If you’re using a connected fax machine, I recommend you check the baud rate is set to 9600.

"Why you need to lower the baud rate to 9600.

Faxing over VoIP can present certain challenges which require a slower transmission speed, so that most of the data get to it’s destination. Packet loss, jitter, and latency all add up to corrupt a fax transmission over VoIP. When a fax machine determines that data is lost, it will shut down the transmission, even though with some bits of data lost you would still have a workable document. By slowing down the transmission speed to 9600, you increase the probability that most of the data will make the trip."
https://www.voipmechanic.com/voip-fax-settings-9600-baud.htm

I’m sending and receiving directly into asterisk with spandsp. I’ve tried dropping the transmission rate to 9600 but it does not improve my success rate. The test fax service mentioned above shows I’m getting an error rate of 0 bits in 100,000 at 14400bps.

@garyg: T.38 is a mechanism to get round the limitations of VoIP, by transmitting the underlying data in digital form.

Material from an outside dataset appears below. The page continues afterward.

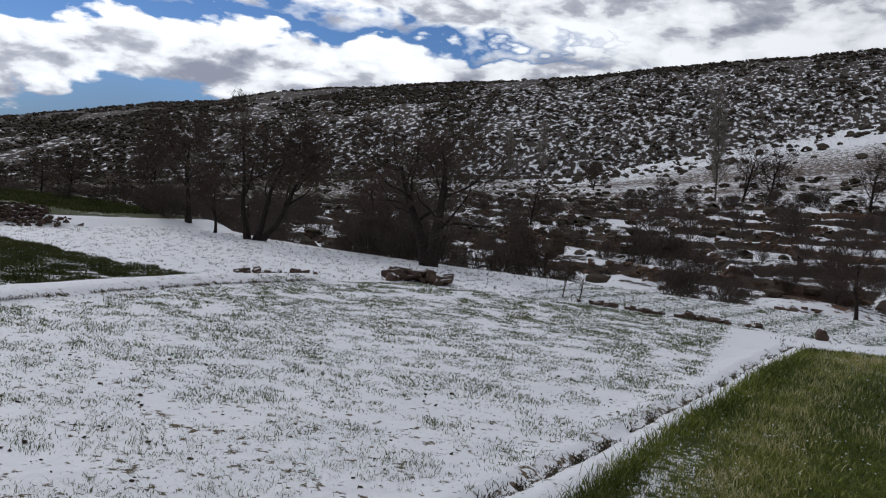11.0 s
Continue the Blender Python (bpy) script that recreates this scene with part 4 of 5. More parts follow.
def blades(name, label, pts, height, width, mat, seed, lean=0.5, curve=True):
    """A stand of grass blades, each a bent narrow strip, as one mesh."""
    rng = np.random.RandomState(seed)
    n = len(pts)
    z = land_z(pts[:, 0], pts[:, 1]) - 0.01
    a = rng.uniform(0, 2 * np.pi, n)
    side = np.stack([np.cos(a), np.sin(a), np.zeros(n)], -1)
    b = rng.uniform(0, 2 * np.pi, n)
    tilt = rng.uniform(0.05, lean, n)
    fall = np.stack([np.cos(b) * tilt, np.sin(b) * tilt, np.ones(n)], -1)
    root = np.stack([pts[:, 0], pts[:, 1], z], -1)
    h = (height * rng.uniform(0.55, 1.15, n))[:, None]
    w = (width * rng.uniform(0.7, 1.3, n))[:, None]
    mid = root + fall * np.array([0.45, 0.45, 0.62]) * h
    tip = root + fall * np.array([1.25, 1.25, 1.0]) * h
    V = np.stack([root - side * w, root + side * w, mid - side * w * 0.7, mid + side * w * 0.7, tip], 1).reshape(-1, 3)
    i = np.arange(n)[:, None] * 5
    F = np.concatenate([i + np.array([[0, 1, 3]]), i + np.array([[0, 3, 2]]), i + np.array([[2, 3, 4]])])
    return tagged(new(name, np_mesh(name, V, F, mat)), label, "grass", kind="stuff")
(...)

I did a whole bunch more testing that was increasingly confusing … and then I found a document that suggests this whole thing has been a wild goose chase and it’s just that the fax test service I was using is too “sensitive”. http://www.bnsgroup.com.au/bns-group/helpdesk/knowledgebase.php?article=169

I guess the cause of my failed faxes is something else. Back to the drawing board!